Any female entrepreneurs you think will become successful in the coming years?
Christina Domecq of Spinvox which delivers the voice to text application is already successful. They have created a whole new category of communications application. Sarah McVittie of Texperts is also a rising star.
FACTBOX:What does web 2.0 mean to you?
Web 2.0 means having a dialogue real-time in the market online, and an overall network orientation to business.
What do you know about web technology?
Web technology is not really tech any more, but online services. I have been working with technology businesses for twenty years, but I would never say I am a technologist.
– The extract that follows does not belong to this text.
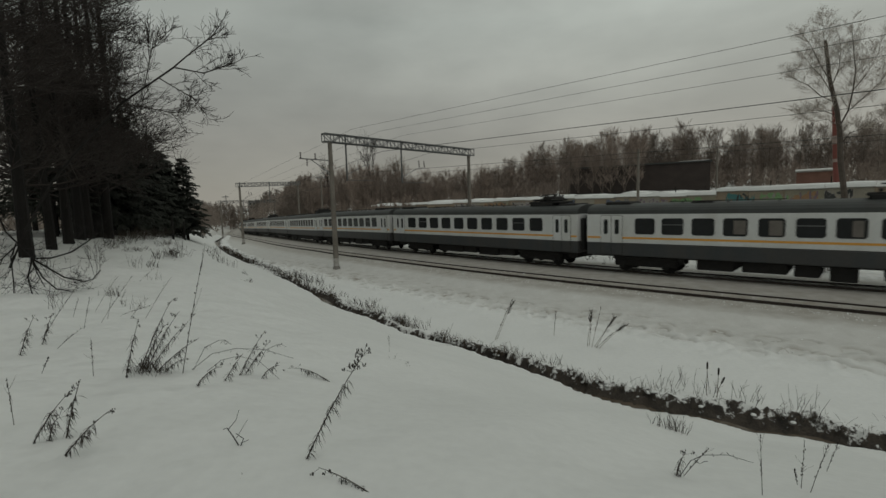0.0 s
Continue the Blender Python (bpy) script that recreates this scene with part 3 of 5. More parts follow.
def head_car(m):
    """The last car, whose cab looks back along the line; x runs ahead, its nose tip is at x = -1.0."""
    nx = -1.05
    car = thing("railway_cab_car", "white cab car with dark windscreen and red-orange skirt", "train carriage", m, "train carriages")
    car_shell(car, 0.78 + nx, 20.1, 20.05, 0.4, 1.15 + nx)
    # nose: rows from the skirt to the roof, columns across
    rows = [(1.05, 0.56), (1.18, 0.51), (1.3, 0.48), (1.46, 0.45), (1.62, 0.42), (1.78, 0.41), (1.95, 0.40), (2.1, 0.415), (2.25, 0.44), (2.42, 0.475), (2.6, 0.515), (2.8, 0.565), (3.0, 0.62), (3.2, 0.675), (3.4, 0.735), (3.56, 0.78), (3.72, 0.84), (3.98, 0.98), (4.2, 1.22)]
    levels = sorted(set([round(1.05 + 0.05 * i, 3) for i in range(54)] + [3.72, 3.98, 4.2]))
    rows = [(z, float(np.interp(z, [q[0] for q in rows], [q[1] for q in rows]))) for z in levels if z <= 4.2]
    cols = [-1, -0.97, -0.92, -0.84, -0.74, -0.62, -0.5, -0.36, -0.2, 0, 0.2, 0.36, 0.5, 0.62, 0.74, 0.84, 0.92, 0.97, 1]
    cols = [float(np.interp(i / 72 * 18, range(19), cols)) for i in range(73)]
    v, f, slot = [], [], []
    for i, (z, x) in enumerate(rows):
        for c in cols:
            a = abs(c)
            wide = HALF * (1 if z < 3.55 else max(0.12, 1 - ((z - 3.55) / 0.68) ** 1.7))
            back = 0.11 * a ** 2.4 + max(0.0, 0.82 - x - 0.11) * max(0, (a - 0.84) / 0.16)
            v.append((x + back + nx, wide * c, z))
    n = len(cols)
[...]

Web 2.0 is about services that technology enables becoming embedded in our lives.
So the Internet and Broadband were disruptions, and a classic web 2.0 application is a social networking application or a remote home monitoring application which leverages technology to enhance your life - in terms of making you more connected to your friends or secure at home.
How do people find you on the internet?
I spend a considerable amount of my time speaking, writing and communicating the ideas which Ariadne stands for in the market. That draws in opportunities and entrepreneurs. We have a lot of entrepreneurs say when they experience Ariadne, that they have found their entrepreneurial home.
Do you have a community?
We launched Entrepreneur Country in June, and are building it out online now to be launched later this year.